Нас смешит здесь глуповатость устроителей этого предвыборного «спектакля», которые переусердствовали в своём желании втереть избирателям очки, а вовсе не механичность в действиях кандидата, тем более что Диккенс изображает в этот момент не самого кандидата и его механичность, а лишь избирательного агента Паркера, который, забравшись в гущу толпы и даже не видя в этот момент кандидата, кричит так, чтоб все слышали: «Целует ребёнка!.. Целует другого!.. Целует всех!» Можно согласиться, что действия кандидата глубоко комичны по своему лицемерию, но почему они особенно комичны по своей механичности? Механичность здесь явно ни при чём.
Утверждение Я. Эльсберга, что Дон Кихоту якобы присущи черты косности, неподвижности, духовной ограниченности, — просто ошибочно. Дон Кихот вовсе не ограничен духовно. Напротив, он духовно богат; гораздо богаче тех, с кем встречается на своём пути. Его маниакальная вера в фантастический мир — всего лишь частность, болезнь, очень мало относящаяся к его человеческой сущности, к его характеру. Не заметить этого — значит упустить главное и видеть только второстепенное, бросить живое и искать мёртвое. При желании, конечно, черты косности можно усмотреть во всём. Всякую целенаправленность, устремлённость можно характеризовать как косность, ограниченность, однолинейность. Можно сказать, что Дон Кихот кажется закосневшим, застывшим не только в своей маниакальной вере в фантастический мир, но и в своей вере в добро, в человечность, в торжество правды и справедливости. Но пусть так. Допустим, что Дон Кихоту действительно присущи черты косности, ограниченности, но какое это имеет отношение к разговору о сатирической типизации, если Дон Кихот — вовсе не сатирический тип? Мы никогда не смеёмся над Дон Кихотом злым, сатирическим смехом, никогда не зачисляем его в разряд отрицательных явлений. Мы не можем поставить Дон Кихота в один ряд с Чичиковым, Плюшкиным, Тартюфом, Победоносиковым или Иудушкой Головлёвым. Весь смысл его деятельности совершенно иной.
Выдавая частности за главное, считая косностью то, что косностью не является, видя сатиру там, где её вовсе нет, и перепутав всё на свете, можно очень легко доказать, что сатирическим характерам присущи черты косности, автоматизма, механичности, животности и т. д., да вся беда в том, что таким доказательствам трудно поверить.

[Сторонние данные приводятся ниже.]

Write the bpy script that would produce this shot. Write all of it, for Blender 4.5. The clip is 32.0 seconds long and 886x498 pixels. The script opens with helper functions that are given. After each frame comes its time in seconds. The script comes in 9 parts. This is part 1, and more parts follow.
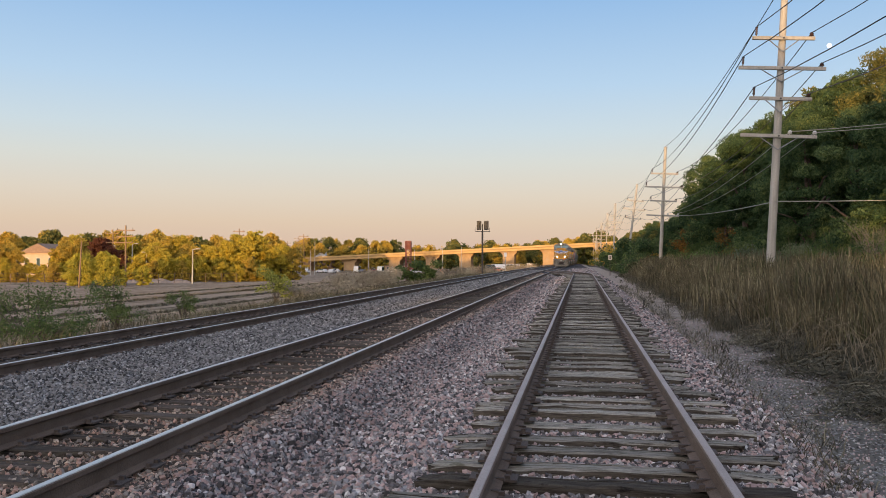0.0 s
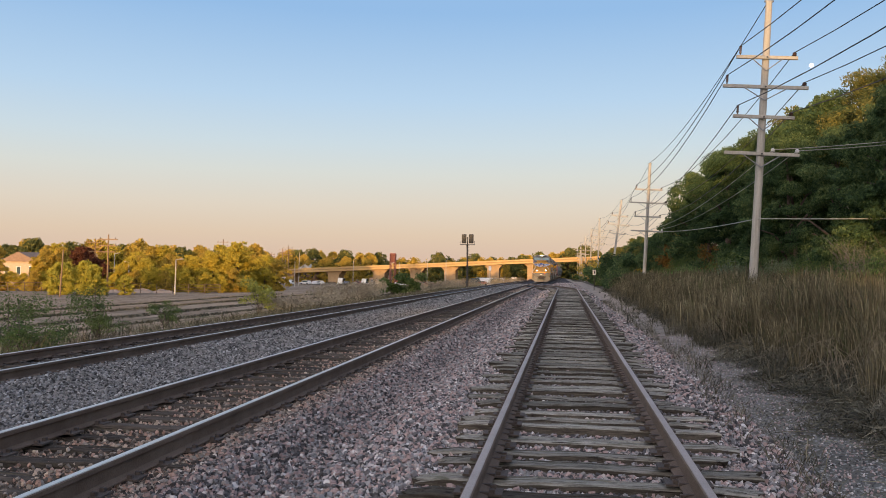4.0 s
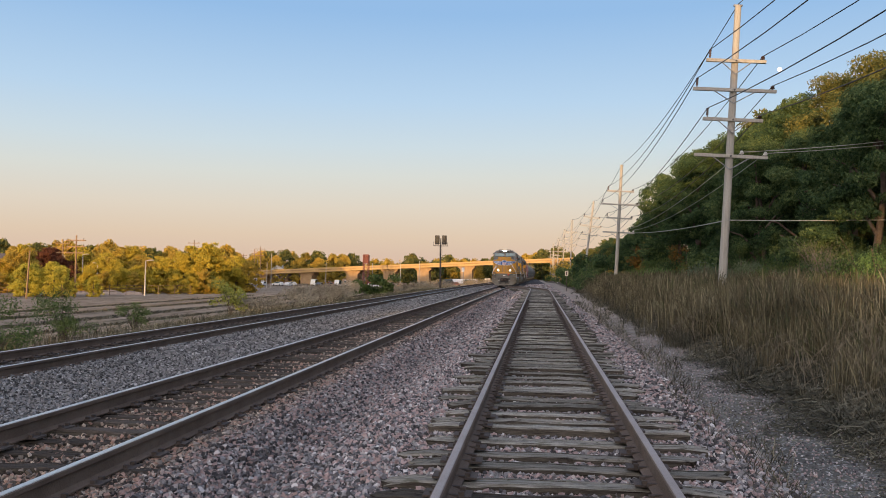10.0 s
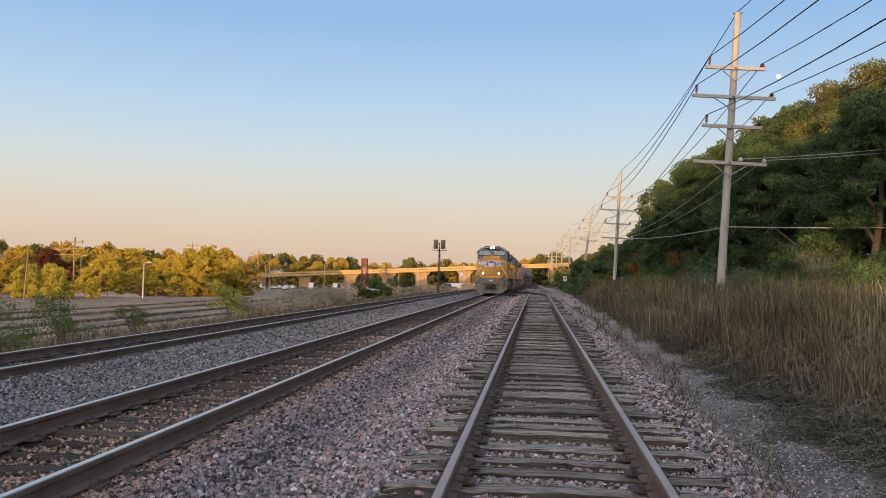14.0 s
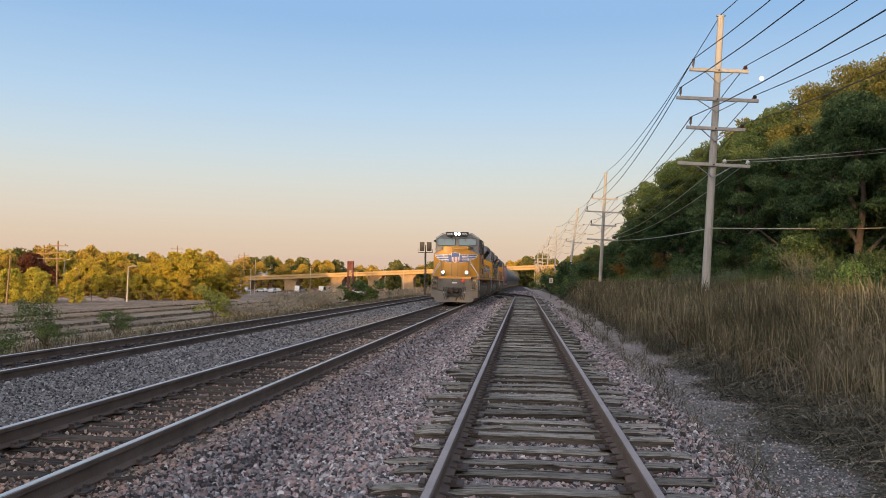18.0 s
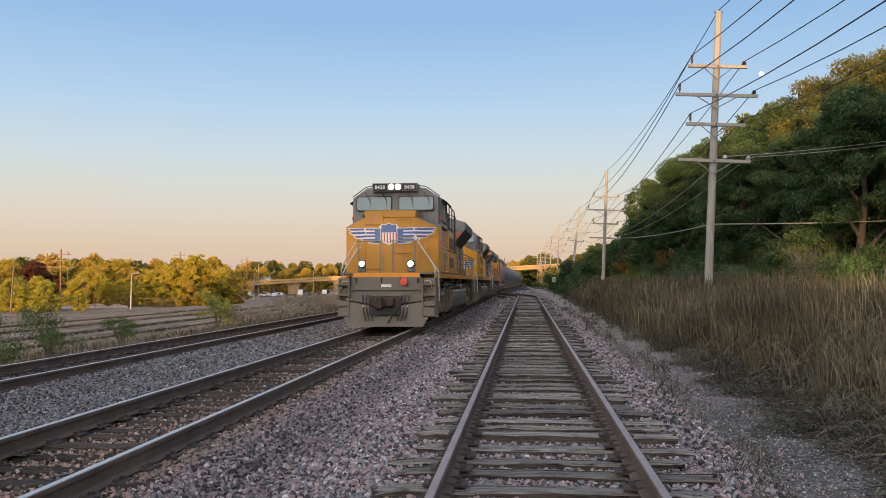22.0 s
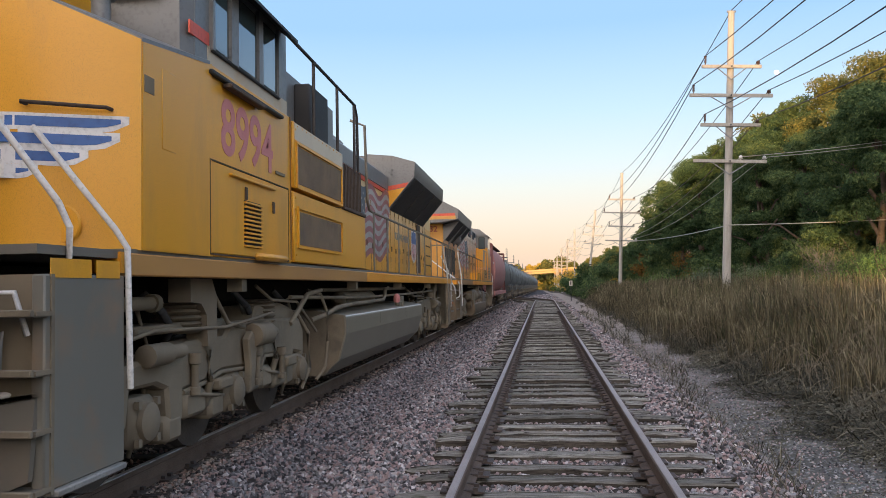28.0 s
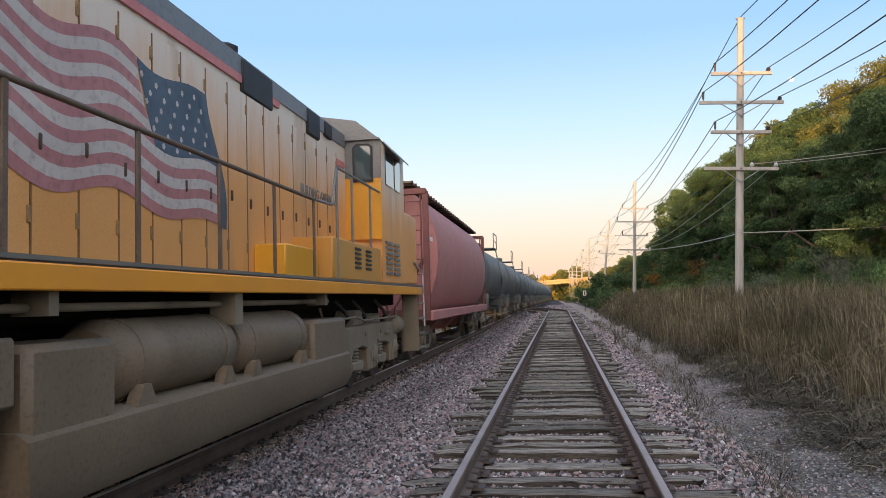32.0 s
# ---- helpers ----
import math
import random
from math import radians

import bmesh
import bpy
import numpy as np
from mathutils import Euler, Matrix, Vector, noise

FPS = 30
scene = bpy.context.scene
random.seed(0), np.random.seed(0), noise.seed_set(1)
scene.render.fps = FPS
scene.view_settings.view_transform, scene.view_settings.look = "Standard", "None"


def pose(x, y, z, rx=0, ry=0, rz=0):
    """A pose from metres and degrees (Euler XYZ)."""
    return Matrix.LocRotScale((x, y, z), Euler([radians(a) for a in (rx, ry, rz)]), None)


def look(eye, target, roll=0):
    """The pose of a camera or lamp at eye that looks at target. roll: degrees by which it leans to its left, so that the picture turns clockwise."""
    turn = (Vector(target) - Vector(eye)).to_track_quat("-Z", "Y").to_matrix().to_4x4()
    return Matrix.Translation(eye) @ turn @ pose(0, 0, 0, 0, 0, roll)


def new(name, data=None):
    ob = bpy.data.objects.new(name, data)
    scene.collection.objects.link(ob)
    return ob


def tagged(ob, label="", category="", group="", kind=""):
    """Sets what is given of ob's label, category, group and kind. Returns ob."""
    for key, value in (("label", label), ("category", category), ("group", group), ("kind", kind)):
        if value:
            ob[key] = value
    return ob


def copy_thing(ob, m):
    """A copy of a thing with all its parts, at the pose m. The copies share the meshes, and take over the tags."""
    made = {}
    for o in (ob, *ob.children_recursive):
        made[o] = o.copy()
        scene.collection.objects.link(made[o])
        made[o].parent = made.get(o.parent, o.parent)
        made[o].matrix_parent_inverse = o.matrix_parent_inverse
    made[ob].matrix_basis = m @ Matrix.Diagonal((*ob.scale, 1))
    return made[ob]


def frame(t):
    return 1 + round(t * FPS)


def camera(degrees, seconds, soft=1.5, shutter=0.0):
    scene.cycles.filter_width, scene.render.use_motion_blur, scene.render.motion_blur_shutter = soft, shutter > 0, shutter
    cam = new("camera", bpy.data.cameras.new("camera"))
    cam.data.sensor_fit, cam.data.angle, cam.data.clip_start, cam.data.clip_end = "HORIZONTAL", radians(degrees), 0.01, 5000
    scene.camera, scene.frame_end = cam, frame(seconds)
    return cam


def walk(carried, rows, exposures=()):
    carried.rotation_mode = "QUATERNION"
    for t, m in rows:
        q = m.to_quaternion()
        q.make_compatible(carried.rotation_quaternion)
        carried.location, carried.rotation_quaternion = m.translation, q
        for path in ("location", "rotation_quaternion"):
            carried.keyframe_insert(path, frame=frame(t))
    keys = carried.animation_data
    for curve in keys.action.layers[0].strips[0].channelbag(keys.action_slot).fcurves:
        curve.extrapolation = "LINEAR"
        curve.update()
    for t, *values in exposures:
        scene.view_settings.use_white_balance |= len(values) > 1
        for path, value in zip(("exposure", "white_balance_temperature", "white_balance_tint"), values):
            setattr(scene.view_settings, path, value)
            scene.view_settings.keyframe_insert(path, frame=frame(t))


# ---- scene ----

Понимая сатирическое как косное, автоматическое, механическое, то есть в том ограниченном смысле, как понимал комическое вообще Бергсон. Я. Эльсберг приходит к выводу, что сатирическая типизация заключается в том, что сатирик придаёт своим героям черты автоматичности, механичности, кукольности, вещественности. Сатирическое, однако, не сводится к автоматическому или механическому, а заключается прежде всего в определённой отрицательной направленности, которая может проявляться чрезвычайно разнообразно. Жизнь необъятна, неисчерпаема. К тому же она непрерывно меняется, и мы никогда не можем сказать, что уже всё знаем о ней. Какие-то явления жизни, даже будучи выделены в отдельную группу, например в группу сатирических явлений, всё же окажутся крайне многообразными. Мы не постигнем, не изучим этих явлений во всей их глубине, если будем изображать их по шаблону, придавая всё те же известные нам черты косности или автоматичности. Для того чтоб изобразить подлинный сатирический тип (точно так же, как и любой другой тип), его надо увидеть в жизни, а не конструировать механически, придавая те или иные, заранее известные черты.
Замечая, что сатирические образы не создаются каждый раз по одному шаблону, то есть путём придания персонажам черт автоматичности, механичности, животности и пр., Я. Эльсберг приходит к мысли, что, помимо описанной им сатирической типизации, существует и какая-то другая, по которой сатирические типы создаются уже каким-то другим путём. Так он пишет: «Заслуживают специального рассмотрения особенности сатирической типизации в произведениях несатирических. Сатирические принципы типизации в этих последних проявляются своеобразно и по большей части не так резко, прямо, заострённо, как в произведениях, принадлежащих к сатирическому роду. Своеобразие это вытекает из необходимости ввести сатирические персонажи в систему образов, созданную на основе несатирических художественных принципов, не нарушая при этом художественного единства произведения. Сатирический мир в „Истории одного города“ или в „Дневнике провинциала“ обладает полной внутренней цельностью и замкнутостью. Бородавкина или Угрюм-Бурчеева нельзя механически перенести в „Анну Каренину“, а Менандра Прелестнова — в „Братья Карамазовы“, например».